GIVEN INFORMATION:
****************************************

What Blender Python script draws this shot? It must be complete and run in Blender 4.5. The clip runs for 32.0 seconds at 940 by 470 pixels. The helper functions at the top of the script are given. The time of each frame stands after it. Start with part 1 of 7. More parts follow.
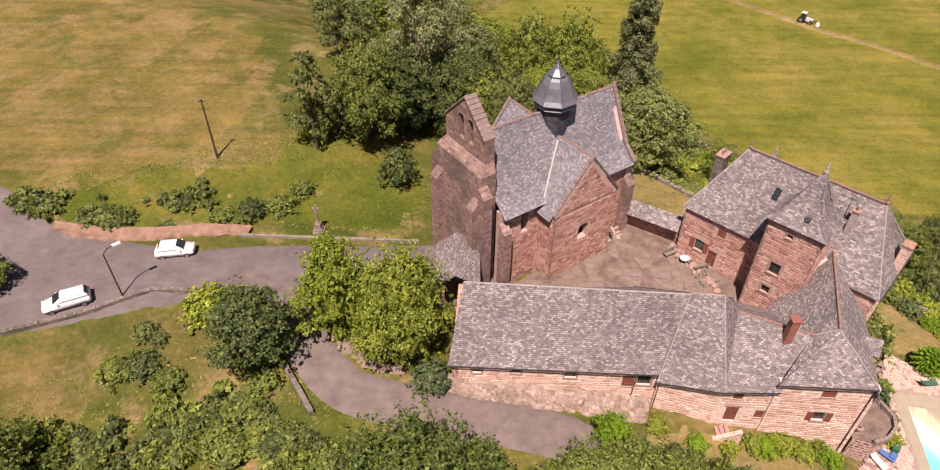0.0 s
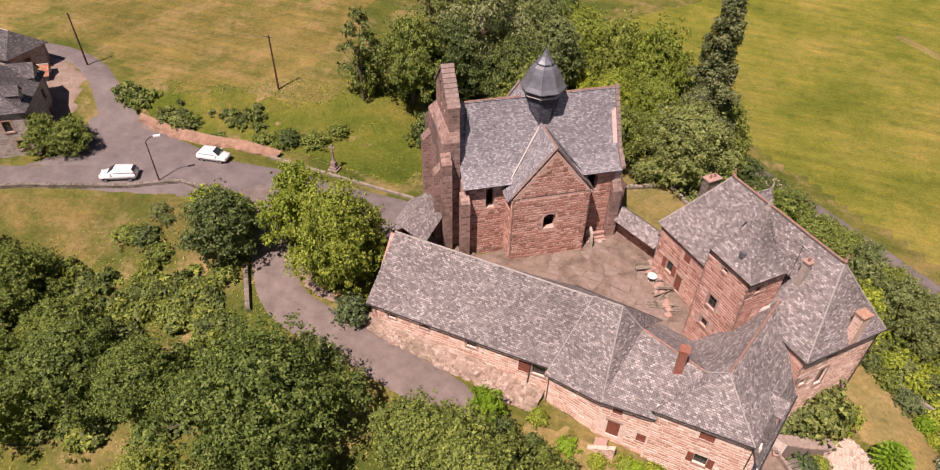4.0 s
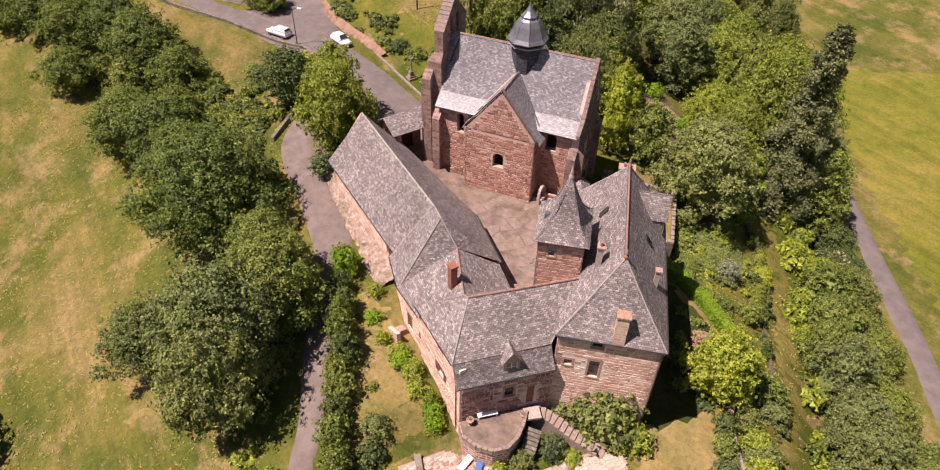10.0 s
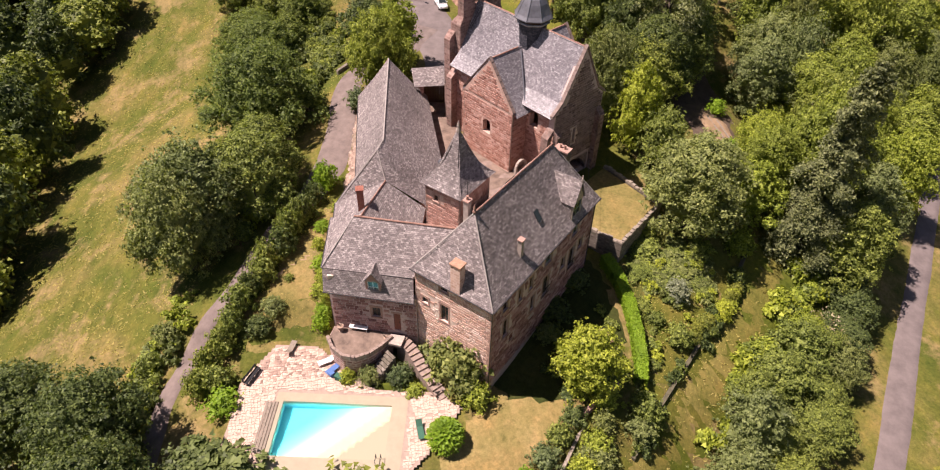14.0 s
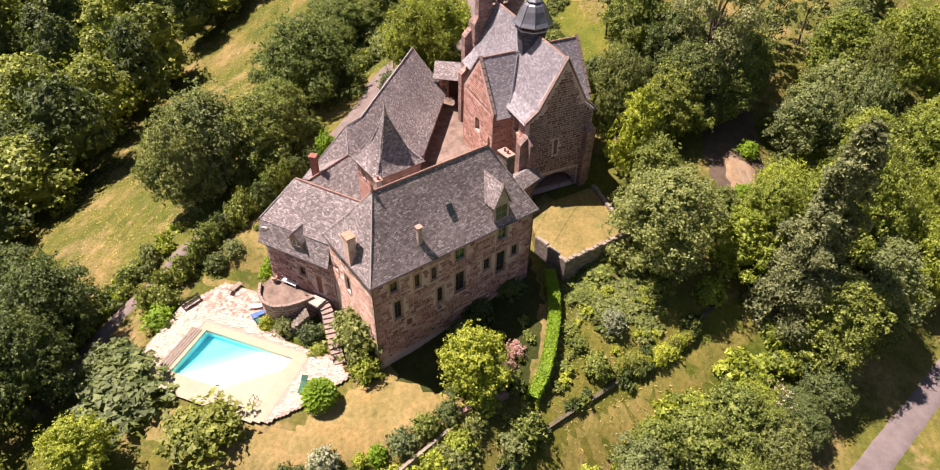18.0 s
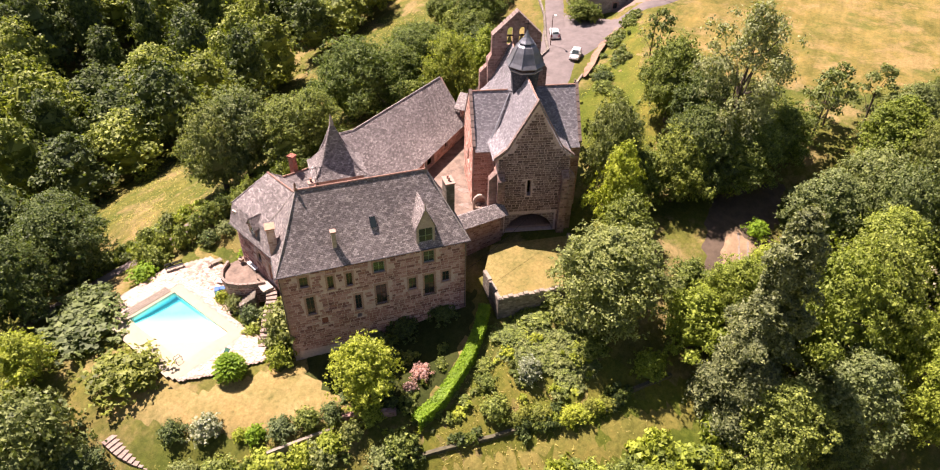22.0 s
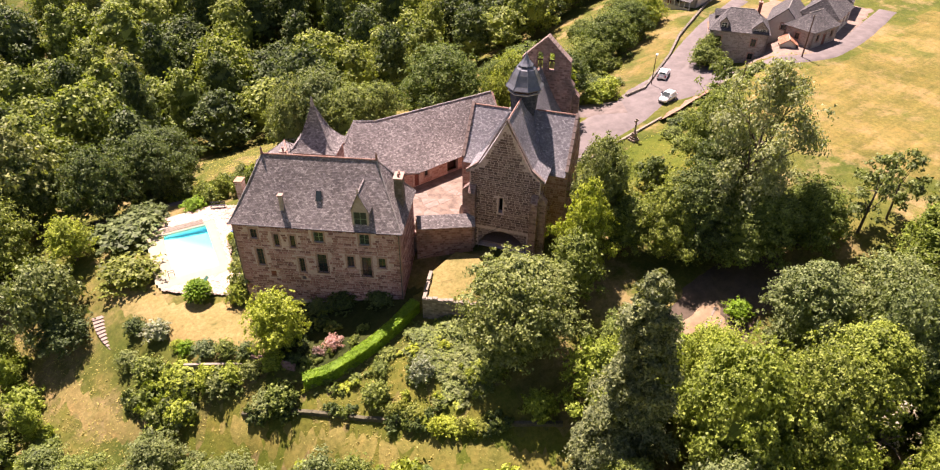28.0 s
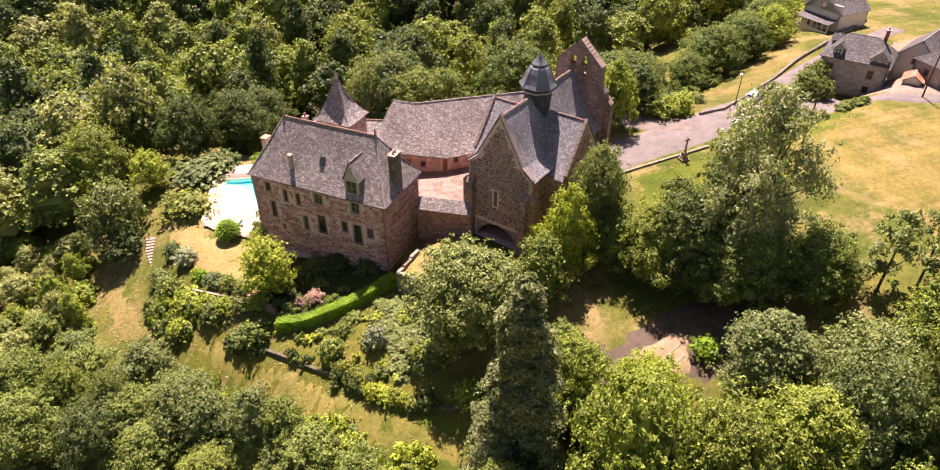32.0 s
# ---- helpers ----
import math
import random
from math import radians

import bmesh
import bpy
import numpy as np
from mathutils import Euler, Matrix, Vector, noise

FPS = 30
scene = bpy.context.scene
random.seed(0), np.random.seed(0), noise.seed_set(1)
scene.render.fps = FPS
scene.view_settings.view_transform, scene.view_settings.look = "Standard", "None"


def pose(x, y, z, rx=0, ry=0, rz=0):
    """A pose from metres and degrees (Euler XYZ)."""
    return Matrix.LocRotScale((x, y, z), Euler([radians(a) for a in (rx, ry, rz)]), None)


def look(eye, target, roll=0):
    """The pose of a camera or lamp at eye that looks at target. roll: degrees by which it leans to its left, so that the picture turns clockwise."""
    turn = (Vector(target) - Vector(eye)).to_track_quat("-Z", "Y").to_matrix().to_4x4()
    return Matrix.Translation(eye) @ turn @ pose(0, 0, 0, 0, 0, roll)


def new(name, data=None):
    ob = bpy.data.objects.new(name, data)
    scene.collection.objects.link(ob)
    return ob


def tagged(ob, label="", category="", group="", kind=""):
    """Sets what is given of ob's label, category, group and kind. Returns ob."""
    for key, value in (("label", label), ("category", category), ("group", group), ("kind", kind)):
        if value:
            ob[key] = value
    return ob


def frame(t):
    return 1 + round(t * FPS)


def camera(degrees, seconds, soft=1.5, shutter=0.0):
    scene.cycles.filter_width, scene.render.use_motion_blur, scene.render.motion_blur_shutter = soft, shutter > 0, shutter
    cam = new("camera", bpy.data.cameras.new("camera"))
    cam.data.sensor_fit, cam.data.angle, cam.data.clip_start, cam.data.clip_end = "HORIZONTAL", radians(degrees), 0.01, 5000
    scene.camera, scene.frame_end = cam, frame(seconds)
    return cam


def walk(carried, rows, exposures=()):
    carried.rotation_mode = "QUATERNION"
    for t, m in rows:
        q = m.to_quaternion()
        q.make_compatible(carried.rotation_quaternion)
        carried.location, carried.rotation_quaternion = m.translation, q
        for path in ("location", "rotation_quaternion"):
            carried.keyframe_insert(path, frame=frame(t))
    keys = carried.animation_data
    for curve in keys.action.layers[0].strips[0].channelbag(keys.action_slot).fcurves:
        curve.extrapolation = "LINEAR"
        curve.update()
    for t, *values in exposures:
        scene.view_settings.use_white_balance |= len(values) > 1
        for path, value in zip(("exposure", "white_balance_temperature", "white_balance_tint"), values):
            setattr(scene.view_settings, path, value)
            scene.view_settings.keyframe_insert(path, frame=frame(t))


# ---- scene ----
cam = camera(70.6, 32.0, 1.15)
# seconds, eye, yaw, pitch, lean
PATH = [
    (0, -0.01, -0.08, 45.03, 0.086, -40.480, 0.519),
    (0.5, 2.48, -0.48, 45.06, 2.459, -40.512, 0.609),
    (1, 5.22, -0.78, 45.07, 5.155, -40.540, 0.750),
    (1.5, 7.83, -0.95, 45.09, 7.593, -40.581, 0.854),
    (2, 10.69, -0.98, 45.14, 10.109, -40.652, 0.972),
    (2.5, 13.52, -1.01, 45.13, 12.504, -40.670, 1.055),
    (3, 16.80, -0.97, 45.08, 15.238, -40.680, 1.131),
    (3.5, 19.97, -0.85, 45.08, 18.064, -40.717, 1.148),
    (5.5, 33.70, 0.75, 44.86, 29.850, -40.751, 1.266),
    (6, 37.19, 1.46, 44.92, 32.695, -40.799, 1.347),
    (6.5, 40.43, 2.38, 44.92, 35.415, -40.853, 1.404),
    (7, 44.03, 3.60, 44.92, 38.511, -40.879, 1.528),
    (7.5, 47.37, 5.04, 44.95, 41.536, -40.937, 1.553),
    (8, 50.82, 6.84, 44.98, 44.713, -41.037, 1.688),
    (8.5, 54.00, 8.68, 44.98, 47.888, -41.085, 1.783),
    (9, 57.28, 10.86, 44.93, 51.201, -41.123, 1.849),
    (9.5, 60.24, 13.12, 44.91, 54.137, -41.201, 1.746),
    (10, 63.41, 15.64, 44.90, 56.968, -41.266, 1.632),
    (10.5, 66.17, 18.15, 44.92, 59.475, -41.326, 1.594),
    (11, 69.00, 21.06, 44.84, 62.577, -41.325, 1.617),
    (11.5, 71.22, 23.97, 44.86, 65.799, -41.413, 1.551),
    (12, 73.58, 27.25, 44.81, 69.251, -41.473, 1.512),
    (12.5, 75.52, 30.22, 44.85, 72.184, -41.577, 1.533),
    (13, 77.40, 33.61, 44.83, 74.820, -41.589, 1.446),
    (13.5, 79.03, 36.91, 44.85, 77.657, -41.661, 1.503),
    (14, 80.47, 40.51, 44.88, 81.191, -41.718, 1.489),
    (14.5, 81.46, 43.69, 44.82, 83.206, -41.707, 1.473),
    (16.5, 82.88, 55.58, 44.95, 92.869, -41.982, 1.447),
    (17, 82.90, 58.44, 44.97, 94.981, -41.984, 1.436),
    (17.5, 82.83, 61.04, 44.97, 96.906, -41.657, 1.424),
    (18, 82.59, 63.79, 44.99, 99.198, -41.227, 1.422),
    (18.5, 82.26, 66.32, 45.06, 101.146, -40.858, 1.402),
    (19, 81.89, 69.34, 45.03, 103.069, -40.375, 1.342),
    (19.5, 81.48, 72.33, 45.00, 105.277, -39.930, 1.340),
    (20, 80.73, 75.63, 45.02, 107.947, -39.551, 1.315),
    (20.5, 79.98, 78.58, 45.00, 110.279, -39.135, 1.286),
    (21, 79.11, 81.59, 44.96, 112.619, -38.690, 1.212),
    (21.5, 78.21, 84.24, 44.98, 114.724, -38.303, 1.145),
    (22, 77.11, 87.06, 44.96, 117.255, -37.867, 1.030),
    (22.5, 75.97, 89.56, 45.11, 119.588, -37.538, 0.947),
    (23, 74.89, 92.34, 45.23, 122.098, -37.039, 0.832),
    (23.5, 73.58, 94.52, 45.10, 124.010, -36.607, 0.833),
    (24, 72.26, 96.99, 45.09, 125.950, -36.170, 0.736),
    (24.5, 70.92, 99.14, 45.08, 127.728, -35.810, 0.696),
    (25, 69.44, 101.44, 45.03, 129.698, -35.777, 0.679),
    (25.5, 67.98, 103.53, 45.05, 131.713, -35.813, 0.618),
    (27.5, 61.34, 111.75, 45.12, 139.827, -35.938, 0.536),
    (28, 59.32, 113.66, 45.11, 142.050, -35.961, 0.474),
    (28.5, 57.44, 115.32, 45.14, 144.263, -35.978, 0.417),
    (29, 55.35, 117.08, 45.14, 146.679, -35.994, 0.360),
    (29.5, 53.29, 118.67, 45.13, 148.857, -36.004, 0.314),
    (30, 50.95, 120.35, 45.06, 151.282, -36.021, 0.221),
    (30.5, 48.71, 121.85, 45.02, 153.525, -36.011, 0.183),
    (31, 46.19, 123.45, 45.01, 155.829, -36.010, 0.122),
    (31.5, 43.75, 124.87, 45.06, 158.015, -36.039, 0.029),
    (32, 41.11, 126.30, 45.12, 160.313, -36.028, -0.022),
]
EXPOSURES = [(0.0, 0.48, 6850, 31), (9.0, 0.6, 6800, 31), (14.0, 0.84, 6800, 31), (19.0, 1.26, 6800, 30), (22.0, 1.45, 6850, 31), (25.0, 1.51, 6850, 32), (32.0, 1.6, 6900, 33)]
walk(cam, [(t, pose(x, y, z, 90 + pitch, 0, yaw) @ pose(0, 0, 0, 0, 0, lean)) for t, x, y, z, yaw, pitch, lean in PATH], EXPOSURES)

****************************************

Exactly and exclusively, reproduce the lines that start at the line containing "carried.location, carried.rotation_quaternion = m.translation, q" and end at the line containing "scene.view_settings.keyframe_insert(path, frame=frame(t))", inclusive of both.

WRITTEN RESPONSE:
        carried.location, carried.rotation_quaternion = m.translation, q
        for path in ("location", "rotation_quaternion"):
            carried.keyframe_insert(path, frame=frame(t))
    keys = carried.animation_data
    for curve in keys.action.layers[0].strips[0].channelbag(keys.action_slot).fcurves:
        curve.extrapolation = "LINEAR"
        curve.update()
    for t, *values in exposures:
        scene.view_settings.use_white_balance |= len(values) > 1
        for path, value in zip(("exposure", "white_balance_temperature", "white_balance_tint"), values):
            setattr(scene.view_settings, path, value)
            scene.view_settings.keyframe_insert(path, frame=frame(t))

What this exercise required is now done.